Martine Lalande,
médecin généraliste
En 1987, on faisait déjà le tiers-payant Pour les patients pris en charge à 100 %, on notait « dû autorisation avance » sur la feuille de maladie et la Sécurité sociale nous payait à la place du patient. On pouvait ainsi proposer un rythme de suivi adapté au patient, dégagé du problème du paiement. Pour faciliter le suivi des patients usagers de drogue en ville comme dans les Centres de soins spécialisés gratuits, les syndicats [1] avaient négocié avec la CPAM [2] une prise en charge à 100 % au titre des addictions.
En 1998, la convention instituait le contrat « médecin référent » [3]. Le médecin s’engageait à se former, tenir un dossier, prescrire des génériques... et pouvait faire le tiers-payant pour ses patients. Des collègues, réticents pour passer contrat avec l’Assurance maladie, ont quand même utilisé cette possibilité du tiers-payant pour faciliter l’accès aux soins.
Quand le médecin référent a disparu au profit du « médecin traitant » [4], nous avons craint de voir disparaître la possibilité du tiers-payant. Comme cela fonctionnait encore, nous avons continué de le proposer. Régulièrement, la CPAM (des Hauts-de-Seine, département très riche sauf le nord) nous rappelle que nous n’avons pas le droit d’utiliser ce mode de paiement. Sachant que c’est autorisé dans les départements limitrophes (93,95), nous avons persisté.
Actuellement, je propose le tiers-payant à tous les patients : ils payent 6,90 euros au lieu de 23 euros ou rien quand ils ont une maladie prise en charge à 100 % (comme ceux qui ont la CMU complémentaire). Certaines mutuelles jouent le jeu (comme la MGEN), nous payant leur part directement.
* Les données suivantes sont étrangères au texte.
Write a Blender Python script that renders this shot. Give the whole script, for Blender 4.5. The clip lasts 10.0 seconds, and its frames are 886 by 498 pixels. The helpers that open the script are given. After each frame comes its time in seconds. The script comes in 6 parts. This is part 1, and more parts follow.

D’autres nous proposent des contrats (est-ce un conflit d’intérêts ? peut-être un jour exigeront-ils de nous des critères de performance...). D’autres assurances complémentaires, elles, pénalisent les patients en demandant un justificatif pour le remboursement des 6,90 euros.
Sommes-nous payés ? Pas toujours entièrement, parfois un tiers de la consultation (au lieu des deux tiers) quand la déclaration « médecin traitant » du patient a été perdue, ou quand la CPAM considère qu’il n’a pas consulté chez son médecin... (même dans les cabinets de groupe...). Ce système pervers a pour but de faire payer des franchises, par le patient ou par le médecin. Un autre effet pervers : en cas de tiers-payant, le patient ne paie pas la franchise d’un euro par consultation, qui est retenue par la Sécurité sociale, s’ajoutant aux 50 centimes par boîte de médicaments, jusqu’à des sommes non négligeables. Par la suite, une consultation payée ailleurs (chez un spécialiste par exemple) ne sera pas remboursée. Certains regrettent alors que nous leur ayons fait le tiers-payant... Nous les encourageons à consulter les spécialistes là où l’on n’avance pas les frais : dans les centres de santé ou à l’hôpital.
Faire le tiers-payant en médecine générale permet aux patients de venir consulter en étant un peu détaché des conditions financières. Et d’élaborer avec leurs médecins des stratégies de suivi et de prise en charge de leur santé. C’est aussi une façon de lutter contre le paiement à l’acte.
Le tiers-payant dans la nouvelle convention (sous titre 3, articles 5 à 9)
Le tiers-payant est de droit pour le patient dans certains cas :
• tiers-payant intégral (CMUc, AME, AT/MP) ;
• tiers-payant sur part obligatoire (un an après sortie de CMUc, aide à la complémentaire santé, actes réalisés pendant les gardes).
Il est « permis ponctuellement pour les patients qui le nécessiteraient selon l’appréciation du médecin traitant. »
Il s’applique aux actes de spécialités coûteux au-delà d’un certain seuil, ce seuil étant supprimé pour les malades exonérés de ticket modérateur ou assimilés (ce qui voudrait dire qu’il y a dispense d’avance de frais pour les patients en invalidité et à 100 %). Il est possible pour les « anciens patients référents ».